**PROBLEM STATEMENT**
Write the data out again exactly, dropping any images it holds.

--- Begin SOURCE MATERIAL ---

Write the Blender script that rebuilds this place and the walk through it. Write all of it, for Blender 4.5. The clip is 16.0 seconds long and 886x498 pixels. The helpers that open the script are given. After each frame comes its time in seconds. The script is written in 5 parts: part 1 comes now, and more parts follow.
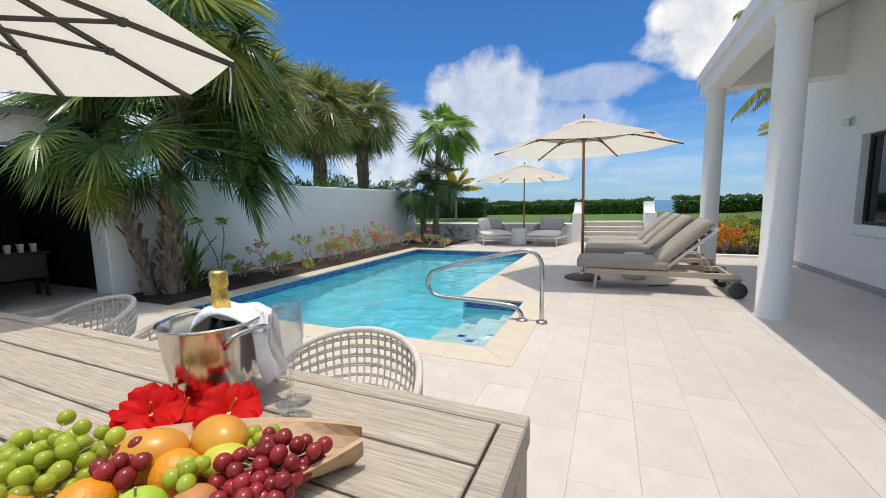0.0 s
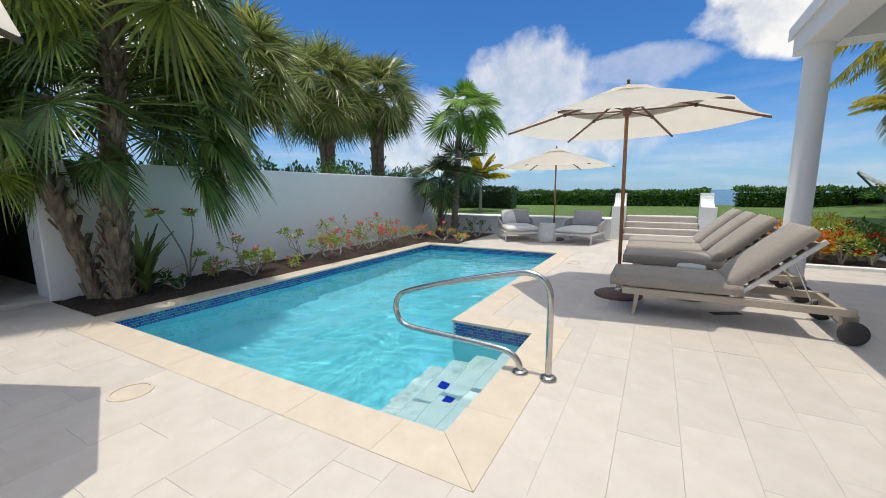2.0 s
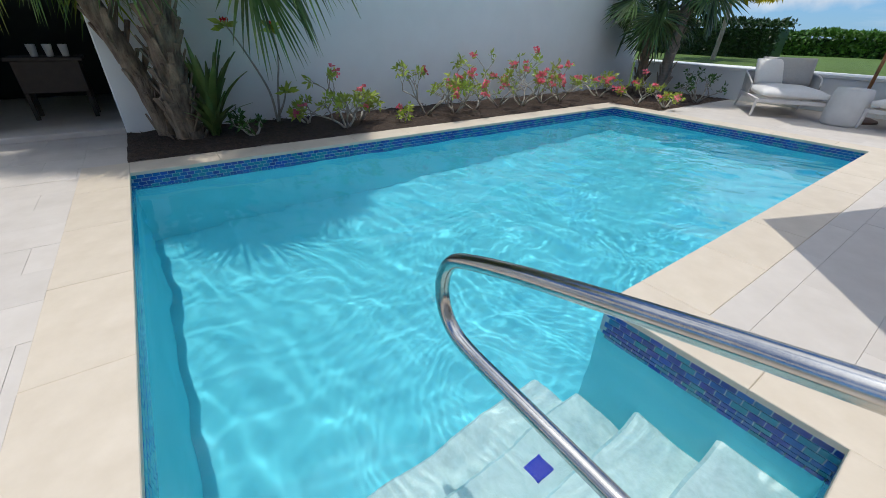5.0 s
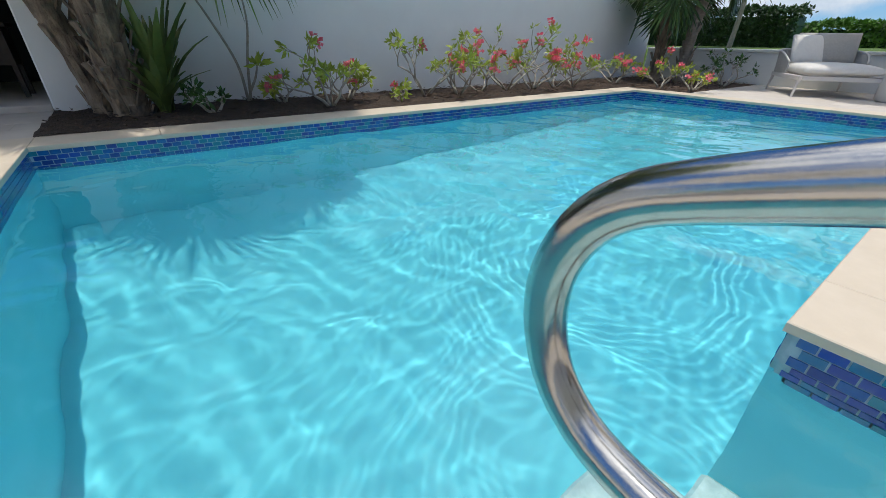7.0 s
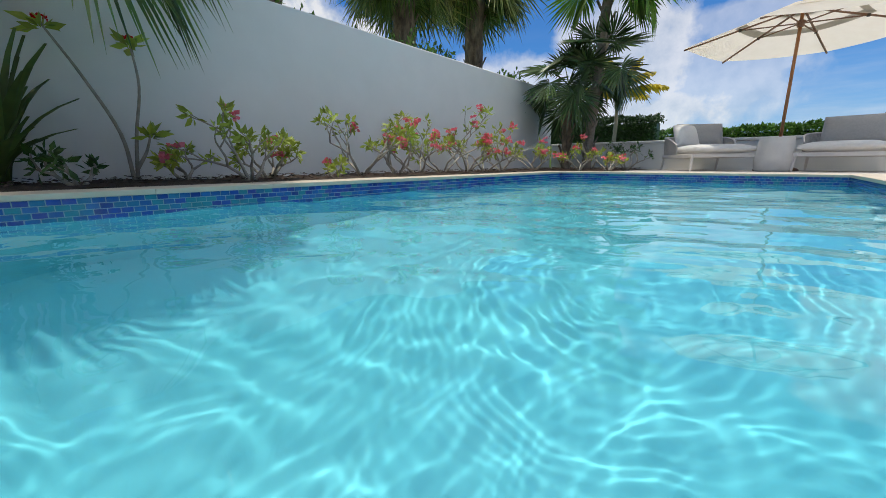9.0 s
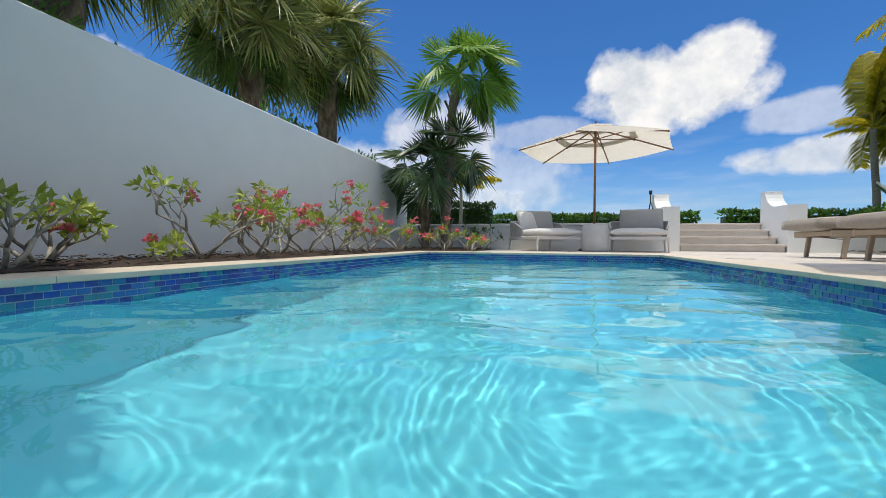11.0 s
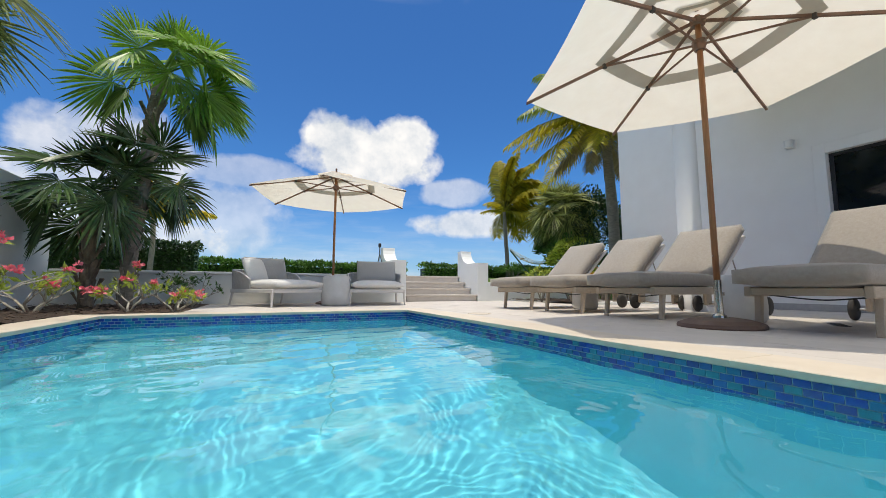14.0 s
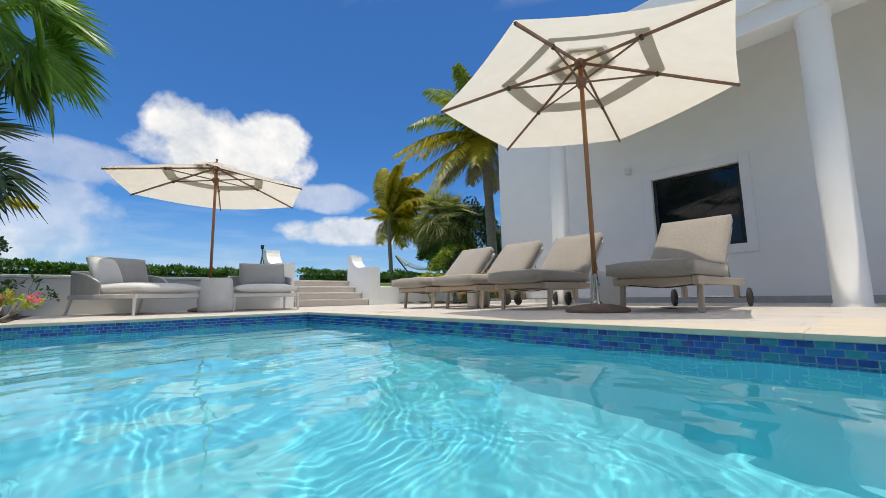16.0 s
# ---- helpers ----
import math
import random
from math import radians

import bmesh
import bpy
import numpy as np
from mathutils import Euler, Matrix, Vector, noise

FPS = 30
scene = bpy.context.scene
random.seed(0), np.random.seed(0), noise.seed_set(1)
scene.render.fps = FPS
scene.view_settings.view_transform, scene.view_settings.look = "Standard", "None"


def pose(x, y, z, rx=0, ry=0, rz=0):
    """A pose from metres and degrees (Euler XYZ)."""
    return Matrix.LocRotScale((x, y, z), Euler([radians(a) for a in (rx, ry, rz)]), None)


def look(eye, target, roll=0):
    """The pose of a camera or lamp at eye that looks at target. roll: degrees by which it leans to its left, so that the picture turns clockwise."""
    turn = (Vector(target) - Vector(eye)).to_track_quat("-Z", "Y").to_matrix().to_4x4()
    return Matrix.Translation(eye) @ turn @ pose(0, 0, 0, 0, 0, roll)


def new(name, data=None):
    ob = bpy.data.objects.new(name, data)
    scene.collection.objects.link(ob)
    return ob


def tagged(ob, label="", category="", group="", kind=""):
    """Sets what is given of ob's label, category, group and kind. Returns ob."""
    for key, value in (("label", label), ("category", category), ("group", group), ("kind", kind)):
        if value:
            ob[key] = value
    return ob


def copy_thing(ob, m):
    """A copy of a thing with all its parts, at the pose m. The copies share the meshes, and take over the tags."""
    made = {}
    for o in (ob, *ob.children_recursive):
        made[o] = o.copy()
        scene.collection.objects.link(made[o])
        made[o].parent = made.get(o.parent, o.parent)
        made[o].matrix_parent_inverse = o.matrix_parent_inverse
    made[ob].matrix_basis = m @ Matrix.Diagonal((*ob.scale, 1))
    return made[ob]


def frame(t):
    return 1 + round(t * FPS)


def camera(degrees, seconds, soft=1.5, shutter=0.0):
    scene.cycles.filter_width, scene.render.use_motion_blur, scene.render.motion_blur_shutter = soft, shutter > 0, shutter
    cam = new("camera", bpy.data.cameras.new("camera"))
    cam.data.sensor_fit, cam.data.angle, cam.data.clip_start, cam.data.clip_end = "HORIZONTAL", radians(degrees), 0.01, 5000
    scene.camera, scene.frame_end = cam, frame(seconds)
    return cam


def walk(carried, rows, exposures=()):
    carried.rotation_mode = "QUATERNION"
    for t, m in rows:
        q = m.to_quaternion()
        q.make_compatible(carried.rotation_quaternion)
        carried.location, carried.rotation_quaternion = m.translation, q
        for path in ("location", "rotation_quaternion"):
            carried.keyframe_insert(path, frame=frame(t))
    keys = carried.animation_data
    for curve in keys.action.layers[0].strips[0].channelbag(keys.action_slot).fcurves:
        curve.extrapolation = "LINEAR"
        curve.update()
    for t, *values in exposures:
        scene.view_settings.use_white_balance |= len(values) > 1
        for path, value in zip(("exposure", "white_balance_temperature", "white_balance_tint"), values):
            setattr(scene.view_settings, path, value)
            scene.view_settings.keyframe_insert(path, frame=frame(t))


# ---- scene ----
cam = camera(97.9, 16.0, soft=0.85)
PATH = [
    (0, (0.049, -0.322, 1.218), (-0.741, 1.501, 0.986), -1.1),
    (0.5, (0.11, -0.073, 1.262), (-0.689, 1.743, 1.008), -0.7),
    (1, (0.108, 0.28, 1.258), (-0.724, 2.08, 0.998), -0.8),
    (1.5, (0.09, 0.644, 1.269), (-0.797, 2.416, 1.002), -0.8),
    (2, (0.018, 1.037, 1.284), (-0.938, 2.768, 0.987), -0.4),
    (2.5, (-0.095, 1.462, 1.263), (-1.14, 3.129, 0.906), 0.3),
    (3, (-0.239, 1.871, 1.231), (-1.389, 3.442, 0.771), 1.0),
    (3.5, (-0.441, 2.261, 1.196), (-1.685, 3.707, 0.596), 1.5),
    (4, (-0.642, 2.557, 1.143), (-1.965, 3.857, 0.394), 2.0),
    (4.5, (-0.861, 2.798, 1.091), (-2.237, 3.95, 0.21), 1.9),
    (5, (-1.039, 2.983, 1.023), (-2.441, 4.01, 0.034), 1.6),
    (5.2, (-1.118, 3.037, 1.008), (-2.522, 4.022, -0.02), 1.5),
    (7.5, (-1.815, 3.29, 0.42), (-3.21, 4.438, -0.436), 0.8),
    (8, (-2.032, 3.3, 0.293), (-3.402, 4.572, -0.418), 0.5),
    (8.5, (-2.152, 3.338, 0.159), (-3.498, 4.714, -0.385), -0.3),
    (9, (-2.303, 3.388, 0.128), (-3.563, 4.879, -0.305), -0.2),
    (9.2, (-2.405, 3.439, 0.109), (-3.618, 4.984, -0.265), -0.2),
    (11.5, (-2.993, 3.737, 0.181), (-3.363, 5.703, 0.191), 0.6),
    (12, (-3.062, 3.911, 0.228), (-3.223, 5.904, 0.277), 0.7),
    (12.5, (-3.166, 4.033, 0.23), (-3.091, 6.029, 0.322), 0.7),
    (13, (-3.216, 4.149, 0.25), (-2.903, 6.12, 0.374), 0.4),
    (13.5, (-3.305, 4.266, 0.259), (-2.727, 6.174, 0.42), 0.5),
    (14, (-3.351, 4.361, 0.273), (-2.528, 6.172, 0.477), 0.2),
    (14.5, (-3.381, 4.43, 0.258), (-2.354, 6.129, 0.496), 0.2),
    (15, (-3.475, 4.483, 0.238), (-2.287, 6.072, 0.492), -0.1),
    (15.5, (-3.566, 4.493, 0.219), (-2.272, 5.997, 0.474), -0.6),
    (16, (-3.72, 4.488, 0.164), (-2.369, 5.943, 0.407), -1.0),
]
EXPOSED = [(0, -0.12, 6850, 10), (2.5, -0.18, 6800, 10), (3.5, -0.24, 6600, 10), (4.5, -0.34, 6250, 10), (5.2, -0.29, 6300, 10), (7.5, -0.22, 6650, 10), (9.2, -0.20, 6850, 10), (11.5, -0.14, 6850, 10), (13.0, -0.12, 6900, 10), (14.5, -0.10, 6950, 10), (16, -0.12, 6950, 10)]
walk(cam, [(t, look(eye, target, roll)) for t, eye, target, roll in PATH], EXPOSED)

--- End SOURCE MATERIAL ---

**REPLY**
Write the Blender script that rebuilds this place and the walk through it. Write all of it, for Blender 4.5. The clip is 16.0 seconds long and 886x498 pixels. The helpers that open the script are given. After each frame comes its time in seconds. The script is written in 5 parts: part 1 comes now, and more parts follow.
0.0 s
2.0 s
5.0 s
7.0 s
9.0 s
11.0 s
14.0 s
16.0 s
# ---- helpers ----
import math
import random
from math import radians

import bmesh
import bpy
import numpy as np
from mathutils import Euler, Matrix, Vector, noise

FPS = 30
scene = bpy.context.scene
random.seed(0), np.random.seed(0), noise.seed_set(1)
scene.render.fps = FPS
scene.view_settings.view_transform, scene.view_settings.look = "Standard", "None"


def pose(x, y, z, rx=0, ry=0, rz=0):
    """A pose from metres and degrees (Euler XYZ)."""
    return Matrix.LocRotScale((x, y, z), Euler([radians(a) for a in (rx, ry, rz)]), None)


def look(eye, target, roll=0):
    """The pose of a camera or lamp at eye that looks at target. roll: degrees by which it leans to its left, so that the picture turns clockwise."""
    turn = (Vector(target) - Vector(eye)).to_track_quat("-Z", "Y").to_matrix().to_4x4()
    return Matrix.Translation(eye) @ turn @ pose(0, 0, 0, 0, 0, roll)


def new(name, data=None):
    ob = bpy.data.objects.new(name, data)
    scene.collection.objects.link(ob)
    return ob


def tagged(ob, label="", category="", group="", kind=""):
    """Sets what is given of ob's label, category, group and kind. Returns ob."""
    for key, value in (("label", label), ("category", category), ("group", group), ("kind", kind)):
        if value:
            ob[key] = value
    return ob


def copy_thing(ob, m):
    """A copy of a thing with all its parts, at the pose m. The copies share the meshes, and take over the tags."""
    made = {}
    for o in (ob, *ob.children_recursive):
        made[o] = o.copy()
        scene.collection.objects.link(made[o])
        made[o].parent = made.get(o.parent, o.parent)
        made[o].matrix_parent_inverse = o.matrix_parent_inverse
    made[ob].matrix_basis = m @ Matrix.Diagonal((*ob.scale, 1))
    return made[ob]


def frame(t):
    return 1 + round(t * FPS)


def camera(degrees, seconds, soft=1.5, shutter=0.0):
    scene.cycles.filter_width, scene.render.use_motion_blur, scene.render.motion_blur_shutter = soft, shutter > 0, shutter
    cam = new("camera", bpy.data.cameras.new("camera"))
    cam.data.sensor_fit, cam.data.angle, cam.data.clip_start, cam.data.clip_end = "HORIZONTAL", radians(degrees), 0.01, 5000
    scene.camera, scene.frame_end = cam, frame(seconds)
    return cam


def walk(carried, rows, exposures=()):
    carried.rotation_mode = "QUATERNION"
    for t, m in rows:
        q = m.to_quaternion()
        q.make_compatible(carried.rotation_quaternion)
        carried.location, carried.rotation_quaternion = m.translation, q
        for path in ("location", "rotation_quaternion"):
            carried.keyframe_insert(path, frame=frame(t))
    keys = carried.animation_data
    for curve in keys.action.layers[0].strips[0].channelbag(keys.action_slot).fcurves:
        curve.extrapolation = "LINEAR"
        curve.update()
    for t, *values in exposures:
        scene.view_settings.use_white_balance |= len(values) > 1
        for path, value in zip(("exposure", "white_balance_temperature", "white_balance_tint"), values):
            setattr(scene.view_settings, path, value)
            scene.view_settings.keyframe_insert(path, frame=frame(t))


# ---- scene ----
cam = camera(97.9, 16.0, soft=0.85)
PATH = [
    (0, (0.049, -0.322, 1.218), (-0.741, 1.501, 0.986), -1.1),
    (0.5, (0.11, -0.073, 1.262), (-0.689, 1.743, 1.008), -0.7),
    (1, (0.108, 0.28, 1.258), (-0.724, 2.08, 0.998), -0.8),
    (1.5, (0.09, 0.644, 1.269), (-0.797, 2.416, 1.002), -0.8),
    (2, (0.018, 1.037, 1.284), (-0.938, 2.768, 0.987), -0.4),
    (2.5, (-0.095, 1.462, 1.263), (-1.14, 3.129, 0.906), 0.3),
    (3, (-0.239, 1.871, 1.231), (-1.389, 3.442, 0.771), 1.0),
    (3.5, (-0.441, 2.261, 1.196), (-1.685, 3.707, 0.596), 1.5),
    (4, (-0.642, 2.557, 1.143), (-1.965, 3.857, 0.394), 2.0),
    (4.5, (-0.861, 2.798, 1.091), (-2.237, 3.95, 0.21), 1.9),
    (5, (-1.039, 2.983, 1.023), (-2.441, 4.01, 0.034), 1.6),
    (5.2, (-1.118, 3.037, 1.008), (-2.522, 4.022, -0.02), 1.5),
    (7.5, (-1.815, 3.29, 0.42), (-3.21, 4.438, -0.436), 0.8),
    (8, (-2.032, 3.3, 0.293), (-3.402, 4.572, -0.418), 0.5),
    (8.5, (-2.152, 3.338, 0.159), (-3.498, 4.714, -0.385), -0.3),
    (9, (-2.303, 3.388, 0.128), (-3.563, 4.879, -0.305), -0.2),
    (9.2, (-2.405, 3.439, 0.109), (-3.618, 4.984, -0.265), -0.2),
    (11.5, (-2.993, 3.737, 0.181), (-3.363, 5.703, 0.191), 0.6),
    (12, (-3.062, 3.911, 0.228), (-3.223, 5.904, 0.277), 0.7),
    (12.5, (-3.166, 4.033, 0.23), (-3.091, 6.029, 0.322), 0.7),
    (13, (-3.216, 4.149, 0.25), (-2.903, 6.12, 0.374), 0.4),
    (13.5, (-3.305, 4.266, 0.259), (-2.727, 6.174, 0.42), 0.5),
    (14, (-3.351, 4.361, 0.273), (-2.528, 6.172, 0.477), 0.2),
    (14.5, (-3.381, 4.43, 0.258), (-2.354, 6.129, 0.496), 0.2),
    (15, (-3.475, 4.483, 0.238), (-2.287, 6.072, 0.492), -0.1),
    (15.5, (-3.566, 4.493, 0.219), (-2.272, 5.997, 0.474), -0.6),
    (16, (-3.72, 4.488, 0.164), (-2.369, 5.943, 0.407), -1.0),
]
EXPOSED = [(0, -0.12, 6850, 10), (2.5, -0.18, 6800, 10), (3.5, -0.24, 6600, 10), (4.5, -0.34, 6250, 10), (5.2, -0.29, 6300, 10), (7.5, -0.22, 6650, 10), (9.2, -0.20, 6850, 10), (11.5, -0.14, 6850, 10), (13.0, -0.12, 6900, 10), (14.5, -0.10, 6950, 10), (16, -0.12, 6950, 10)]
walk(cam, [(t, look(eye, target, roll)) for t, eye, target, roll in PATH], EXPOSED)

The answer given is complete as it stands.